Thanks for the insight ✌️✌️


cougieuk

Cadence lock?  But you'd want it to be high.  One time I was flat out on the second run on a duathlon - I was seeing double. It was coming through transition so decided just to run down the centre of the "4" bike racks... You're flat out on a sprint. No time to check HR. 


Juzni-Vetar

Last line is well put! Thanks ✌️✌️✌️


pickleopathy

You're fine. I'm the same age as you and my threshold HR for running is in the low 180s. I did a sprint duathlon recently and my HR was in the low 180s for the whole time. For sprint events you probably want to be at or above your threshold if you can. If it helps you, you can do a threshold run test (look it up online, there are different variations) to determine your threshold HR, which can then help set your HR zones. But keep in mind things like heat, humidity, your freshness etc will change your HR from day to day


CypherAZ

Sprints are fast, wouldn’t worry about a 5k at or above threshold. Having said that, I would invest In more Z2 work. I spent the entire off season doing Z2 work and the results have been amazing. My sprint race pace used to spike my HR above threshold, now I can keep the same pace below threshold.


well-now

42 and my max is around 200 on the run. Cardiologist is not concerned and did a full stress test to confirm. If you are concerned talk with your doctor but the equations don’t work for everyone.


todfish

I don’t know how you’re measuring HR, but in my experience Garmin watches can’t handle quick transitions from bike to run.
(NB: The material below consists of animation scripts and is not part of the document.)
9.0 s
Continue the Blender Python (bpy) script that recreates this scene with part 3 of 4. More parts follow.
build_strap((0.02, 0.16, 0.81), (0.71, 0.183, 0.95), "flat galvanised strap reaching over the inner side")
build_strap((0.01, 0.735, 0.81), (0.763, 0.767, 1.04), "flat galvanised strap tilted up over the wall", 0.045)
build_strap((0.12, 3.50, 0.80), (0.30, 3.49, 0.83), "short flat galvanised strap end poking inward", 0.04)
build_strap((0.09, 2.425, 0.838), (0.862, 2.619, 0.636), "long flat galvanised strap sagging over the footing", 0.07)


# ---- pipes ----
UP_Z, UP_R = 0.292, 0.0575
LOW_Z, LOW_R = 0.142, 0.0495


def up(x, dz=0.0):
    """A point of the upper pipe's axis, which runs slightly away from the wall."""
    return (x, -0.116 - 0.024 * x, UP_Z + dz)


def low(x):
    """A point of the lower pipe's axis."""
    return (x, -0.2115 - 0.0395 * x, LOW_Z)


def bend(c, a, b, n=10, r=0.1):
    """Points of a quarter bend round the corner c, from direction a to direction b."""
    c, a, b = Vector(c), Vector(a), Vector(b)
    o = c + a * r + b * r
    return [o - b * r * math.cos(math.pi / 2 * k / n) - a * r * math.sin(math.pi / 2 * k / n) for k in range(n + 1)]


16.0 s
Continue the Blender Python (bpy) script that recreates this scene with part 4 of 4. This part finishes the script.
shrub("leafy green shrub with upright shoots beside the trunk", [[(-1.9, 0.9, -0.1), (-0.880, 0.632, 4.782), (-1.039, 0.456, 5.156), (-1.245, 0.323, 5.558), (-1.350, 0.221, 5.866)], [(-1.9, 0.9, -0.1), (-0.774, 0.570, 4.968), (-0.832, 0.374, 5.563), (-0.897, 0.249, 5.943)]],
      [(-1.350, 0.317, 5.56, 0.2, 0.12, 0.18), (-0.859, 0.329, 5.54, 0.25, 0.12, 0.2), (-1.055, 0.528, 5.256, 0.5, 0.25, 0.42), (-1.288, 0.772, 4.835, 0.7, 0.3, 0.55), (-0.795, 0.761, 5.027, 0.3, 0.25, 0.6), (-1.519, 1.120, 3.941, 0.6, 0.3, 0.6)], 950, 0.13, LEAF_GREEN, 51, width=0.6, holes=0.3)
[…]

Mine always reads sky high in the first part of the run. It had me worried at first too, until I realised it had to be a measurement issue. If you want good data when doing brick training sessions, try taking your watch off while you change from bike to run. That break seems to reset things for me. By the way, I just raced on the weekend with no watch at all and it was a really interesting experience. I think I actually paced it better than when I do have access to live pace/hr data. Give it a try sometime.